Salvo el Nuevo Sistema de Justicia Penal, cuya operación mal que bien ha iniciado ya en el país, nada de lo propuesto tiene visos siquiera de ser alcanzado. Por cierto, es notoria la falta de comprensión no sólo de los problemas, sino del papel de los actores relacionados con la seguridad pública del país. Habiendo un Programa Nacional de Procuración de Justicia, es claro que éste debiera regir el desarrollo del modelo acusatorio y el de seguridad pública supeditarse a lo que éste exige de las policías. Es claro que el sistema de justicia está íntimamente vinculado con la seguridad pública, pero la distribución de atribuciones y responsabilidades entre ambos programas es, cuando menos, confusa. Abundaremos en ello más adelante.

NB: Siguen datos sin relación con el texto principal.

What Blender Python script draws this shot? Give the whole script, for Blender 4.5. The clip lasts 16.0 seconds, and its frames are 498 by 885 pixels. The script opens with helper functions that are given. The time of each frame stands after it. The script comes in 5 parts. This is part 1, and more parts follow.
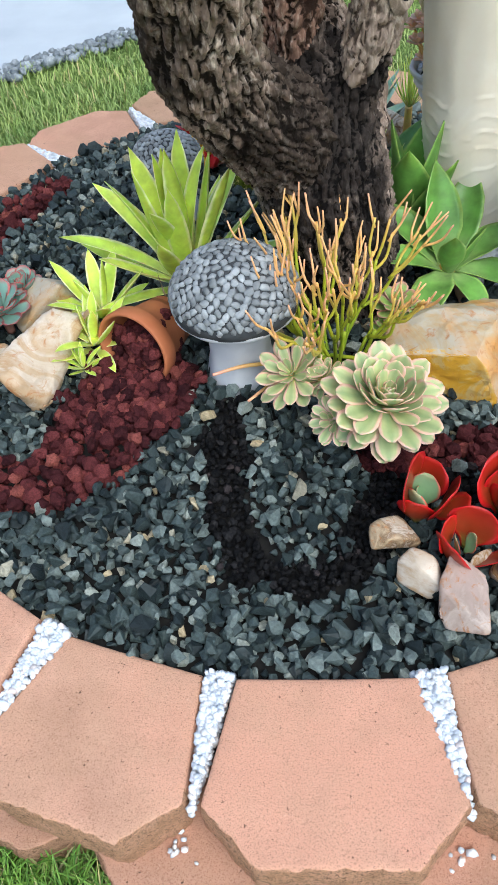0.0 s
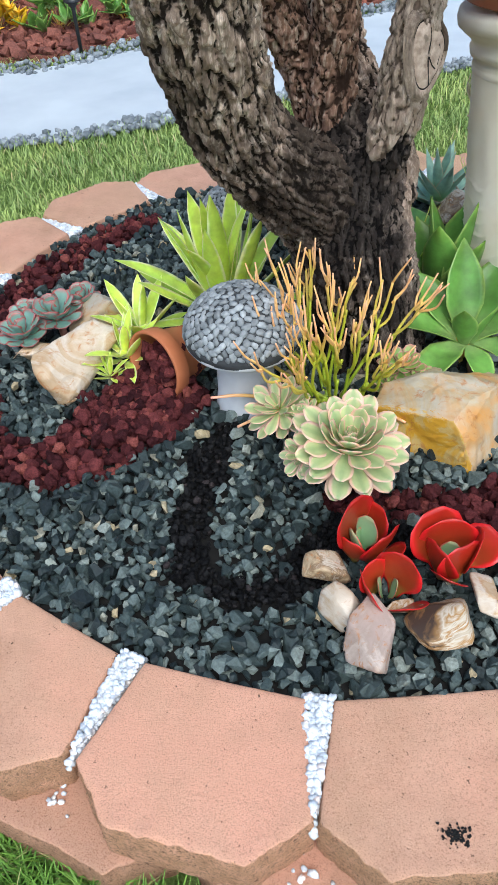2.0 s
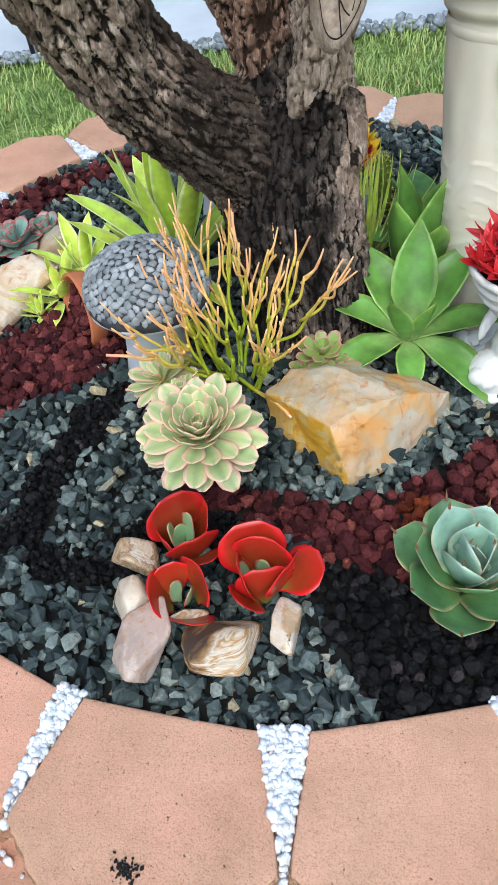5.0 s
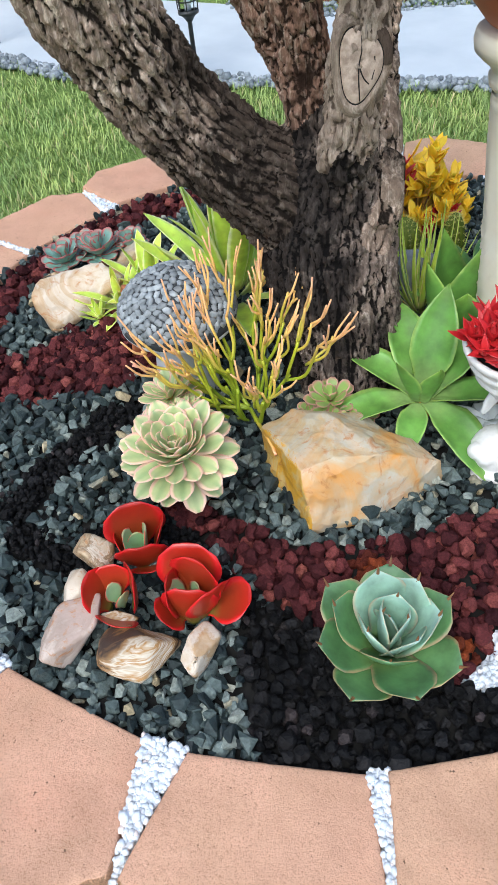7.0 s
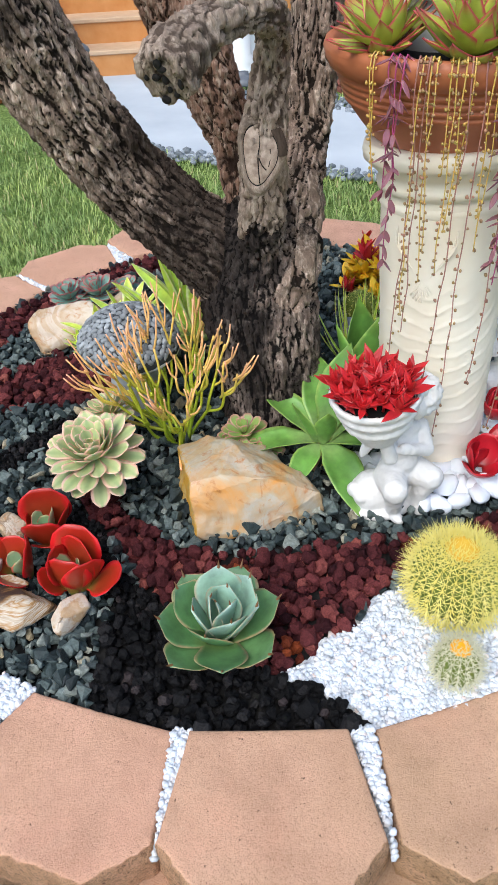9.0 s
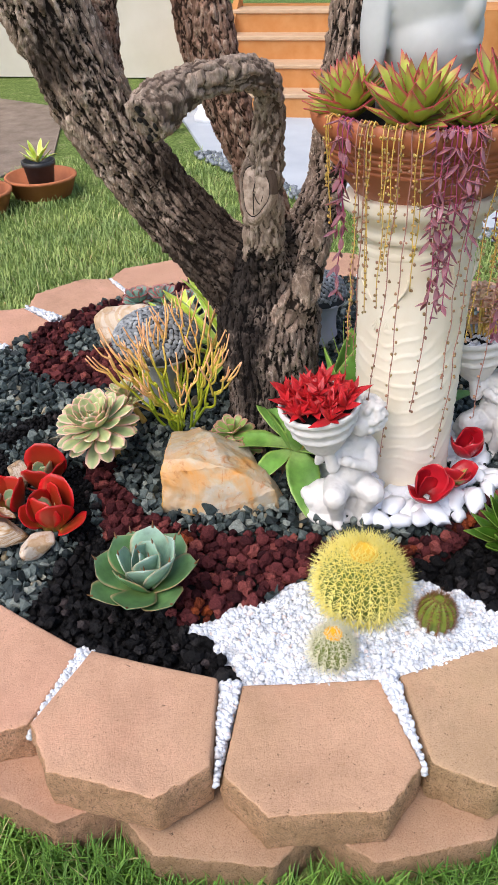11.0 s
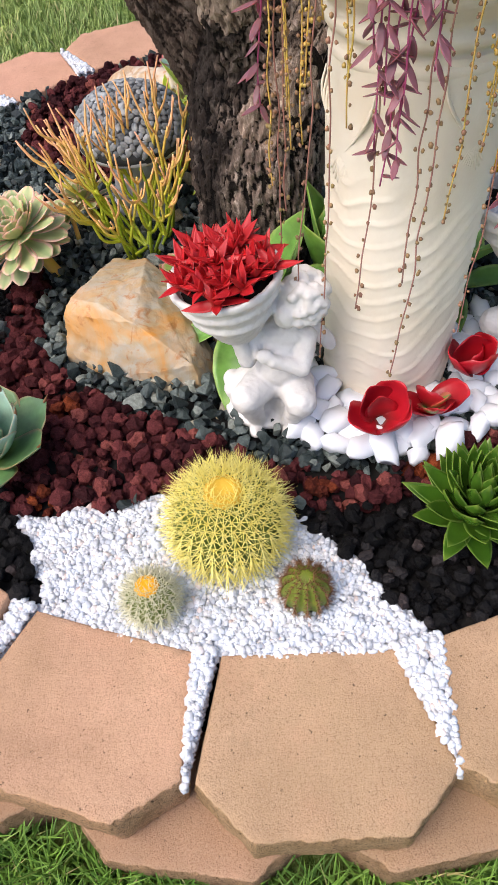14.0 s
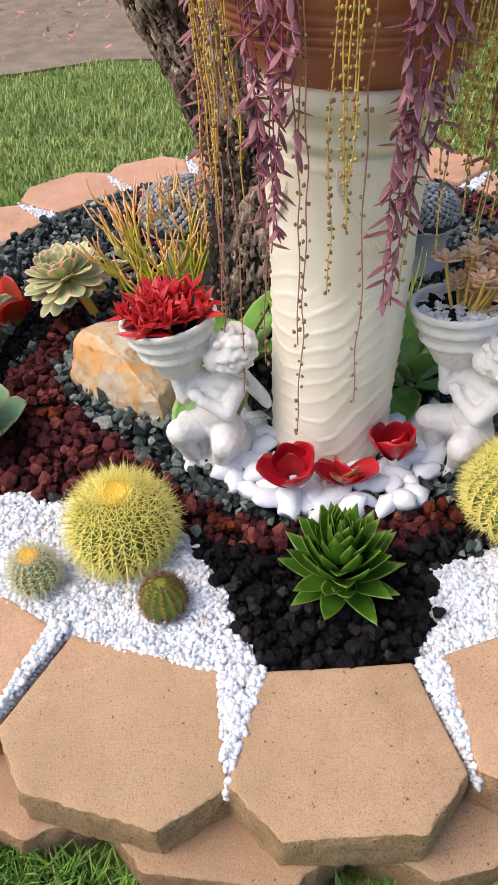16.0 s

El problema no sólo es el incumplimiento de objetivos o de confusión de funciones y atribuciones entre dependencias y poderes. El Programa es un muestrario de incongruencias, enunciados reiterados una y otra vez pero sin sustento, ni en el diagnóstico ni en acciones concretas. Está estructurado en seis objetivos generales, unas cien estrategias y más de 400 “líneas de acción”; sólo trece indicadores. Las estrategias y líneas de acción, que debieran ser evaluadas para dar cuenta de lo que concretamente se propuso hacer no cuentan con metas, ni indicadores ni, mucho menos, permiten saber si contribuyeron en algo o no.

Pero no es todo. Por ejemplo, para el primer objetivo, “1. Consolidar una coordinación efectiva para el diseño, implementación y evaluación de la política de seguridad pública.”, el indicador es: “Número total de reuniones regionales de los titulares de las dependencias de seguridad del Gobierno de la República con los gobiernos de las entidades federativas.” Increíble. Pero además interpreta el indicador de formas distintas, según se trate, por ejemplo, del informe del Programa o el 4º Informe de Gobierno, correspondientes ambos a 2016. Para uno reportan las reuniones de cada año y en otro el acumulado. De cualquier manera el número de reuniones anuales se redujo a la tercera parte. En futuras entregas abordaremos con mayor detalle los asuntos relacionados con el diseño en general y la evaluación, en particular, de este Programa, factores que contribuyen a explicar la situación actual de agravamiento de la violencia, la impunidad y la corrupción.

Ante ello, en las siguientes entregas analizaremos el Programa para dar cuenta de la estrecha relación entre una planeación basada en ocurrencias y en la negación de la realidad, y la grave situación en la que nos encontramos. Y reiteramos: abrimos este espacio a la información y al análisis; a la propuesta, la discusión y el debate, para contribuir al diseño de un política de seguridad integral, de Estado, en la que participe directa y decisivamente la sociedad organizada.